DO THIS:
Images are not part of the copy; write out the rest of the data exactly as given.

DATA:
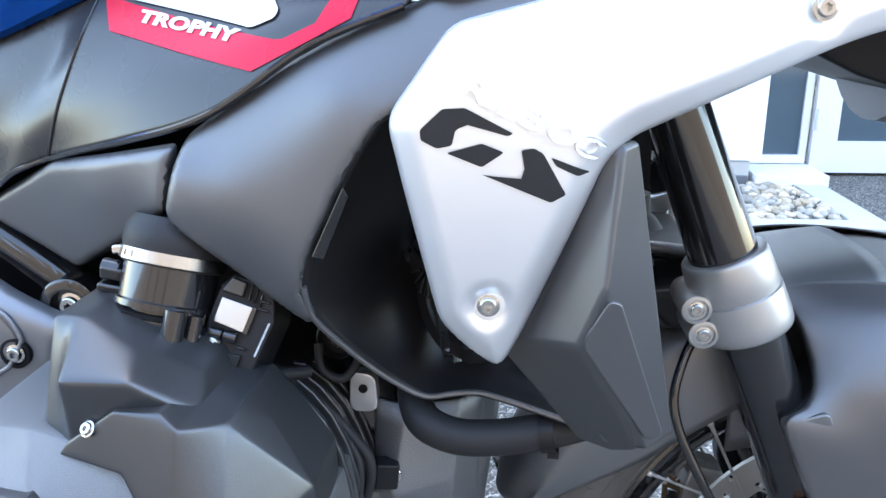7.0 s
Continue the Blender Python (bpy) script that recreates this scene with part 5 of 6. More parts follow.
box_block("box_block", [(-0.0150, -0.0160), (-0.0035, -0.0175), (-0.0035, -0.0265), (-0.0120, -0.0285), (-0.0165, -0.0235)], -0.001, 0.0036, GLOSS_BLACK, cb, bevel=0.0012)
bolt(on_box(-0.0102, -0.0226, 0.0032), tuple(BM.to_3x3().col[2]), 0.0046, STEEL, cb)
box_block("box_lever", [(-0.0215, -0.0045), (-0.0185, -0.0040), (-0.0180, -0.0170), (-0.0140, -0.0205), (-0.0165, -0.0225), (-0.0205, -0.0190)], -0.001, 0.0022, GLOSS_BLACK, cb)
box_block("box_block", [(0.0010, -0.0245), (0.0120, -0.0235), (0.0105, -0.0370), (0.0000, -0.0345)], -0.001, 0.0038, SATIN_BLACK, cb, bevel=0.0012)
box_block("box_rib", rect(0.0060, -0.0200, 0.0140, -0.0185), -0.001, 0.0030, GLOSS_BLACK, cb)
part("box_cable", sweep([(-0.505, -0.27, 0.668), (-0.498, -0.275, 0.660), (-0.485, -0.262, 0.655), (-0.470, -0.245, 0.650)], 0.0045, 10), RUBBER, cb)
part("spark_plug_cap", lathe([(0, 0.015), (0.02, 0.016), (0.022, 0.014), (0.024, 0.014), (0.026, 0.0165), (0.032, 0.0165), (0.033, 0.0150), (0.028, 0.0125)], (-0.456, -0.17, 0.650), (-0.1, -0.95, 0.2), 28), SATIN_BLACK, bike, "black ignition plug cap")
bolt((-0.4590, -0.194, 0.655), (-0.1, -0.95, 0.2), 0.0085, STEEL, bike)
part("hex_cap", lathe([(0, 0.007), (0.01, 0.007)], (-0.492, -0.272, 0.655), (0, -0.4, 1), 6), STEEL, bike)
part("plug_lead", sweep([(-0.470, -0.215, 0.658), (-0.466, -0.222, 0.640), (-0.450, -0.222, 0.634), (-0.44, -0.21, 0.65), (-0.452, -0.205, 0.668)], 0.0035, 10), RUBBER, bike)

# ---- frame, side cover and foot controls ----
FB = Vector((-0.680, -0.177, 0.669))
part("frame_tube", sweep([(-0.93, -0.14, 0.79), (-0.84, -0.15, 0.752), (-0.765, -0.152, 0.728), (-0.705, -0.156, 0.690), (-0.686, -0.15, 0.668)], [0.016, 0.016, 0.016, 0.018, 0.020], 16), GLOSS_BLACK, bike, "gloss black frame tube")
part("frame_tube", sweep([(-0.93, -0.12, 0.82), (-0.84, -0.14, 0.775), (-0.74, -0.15, 0.735), (-0.675, -0.155, 0.70)], 0.008, 12), GLOSS_BLACK, bike)
node = part("frame_node", lathe([(0, 0.024), (0.02, 0.024), (0.022, 0.021), (0.022, 0.015), (0.016, 0.0145)], FB + Vector((0, 0.012, 0)), (0, -1, 0), 36), GLOSS_BLACK, bike)
bolt(FB + Vector((0, -0.003, 0)), (0, -1, 0), 0.0088, STEEL, node)
part("braided_hose", sweep([(-0.672, -0.175, 0.668), (-0.655, -0.20, 0.676), (-0.63, -0.22, 0.69), (-0.60, -0.23, 0.71)], 0.0065, 12), SATIN_BLACK, bike)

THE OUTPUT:
7.0 s
Continue the Blender Python (bpy) script that recreates this scene with part 5 of 6. More parts follow.
box_block("box_block", [(-0.0150, -0.0160), (-0.0035, -0.0175), (-0.0035, -0.0265), (-0.0120, -0.0285), (-0.0165, -0.0235)], -0.001, 0.0036, GLOSS_BLACK, cb, bevel=0.0012)
bolt(on_box(-0.0102, -0.0226, 0.0032), tuple(BM.to_3x3().col[2]), 0.0046, STEEL, cb)
box_block("box_lever", [(-0.0215, -0.0045), (-0.0185, -0.0040), (-0.0180, -0.0170), (-0.0140, -0.0205), (-0.0165, -0.0225), (-0.0205, -0.0190)], -0.001, 0.0022, GLOSS_BLACK, cb)
box_block("box_block", [(0.0010, -0.0245), (0.0120, -0.0235), (0.0105, -0.0370), (0.0000, -0.0345)], -0.001, 0.0038, SATIN_BLACK, cb, bevel=0.0012)
box_block("box_rib", rect(0.0060, -0.0200, 0.0140, -0.0185), -0.001, 0.0030, GLOSS_BLACK, cb)
part("box_cable", sweep([(-0.505, -0.27, 0.668), (-0.498, -0.275, 0.660), (-0.485, -0.262, 0.655), (-0.470, -0.245, 0.650)], 0.0045, 10), RUBBER, cb)
part("spark_plug_cap", lathe([(0, 0.015), (0.02, 0.016), (0.022, 0.014), (0.024, 0.014), (0.026, 0.0165), (0.032, 0.0165), (0.033, 0.0150), (0.028, 0.0125)], (-0.456, -0.17, 0.650), (-0.1, -0.95, 0.2), 28), SATIN_BLACK, bike, "black ignition plug cap")
bolt((-0.4590, -0.194, 0.655), (-0.1, -0.95, 0.2), 0.0085, STEEL, bike)
part("hex_cap", lathe([(0, 0.007), (0.01, 0.007)], (-0.492, -0.272, 0.655), (0, -0.4, 1), 6), STEEL, bike)
part("plug_lead", sweep([(-0.470, -0.215, 0.658), (-0.466, -0.222, 0.640), (-0.450, -0.222, 0.634), (-0.44, -0.21, 0.65), (-0.452, -0.205, 0.668)], 0.0035, 10), RUBBER, bike)

# ---- frame, side cover and foot controls ----
FB = Vector((-0.680, -0.177, 0.669))
part("frame_tube", sweep([(-0.93, -0.14, 0.79), (-0.84, -0.15, 0.752), (-0.765, -0.152, 0.728), (-0.705, -0.156, 0.690), (-0.686, -0.15, 0.668)], [0.016, 0.016, 0.016, 0.018, 0.020], 16), GLOSS_BLACK, bike, "gloss black frame tube")
part("frame_tube", sweep([(-0.93, -0.12, 0.82), (-0.84, -0.14, 0.775), (-0.74, -0.15, 0.735), (-0.675, -0.155, 0.70)], 0.008, 12), GLOSS_BLACK, bike)
node = part("frame_node", lathe([(0, 0.024), (0.02, 0.024), (0.022, 0.021), (0.022, 0.015), (0.016, 0.0145)], FB + Vector((0, 0.012, 0)), (0, -1, 0), 36), GLOSS_BLACK, bike)
bolt(FB + Vector((0, -0.003, 0)), (0, -1, 0), 0.0088, STEEL, node)
part("braided_hose", sweep([(-0.672, -0.175, 0.668), (-0.655, -0.20, 0.676), (-0.63, -0.22, 0.69), (-0.60, -0.23, 0.71)], 0.0065, 12), SATIN_BLACK, bike)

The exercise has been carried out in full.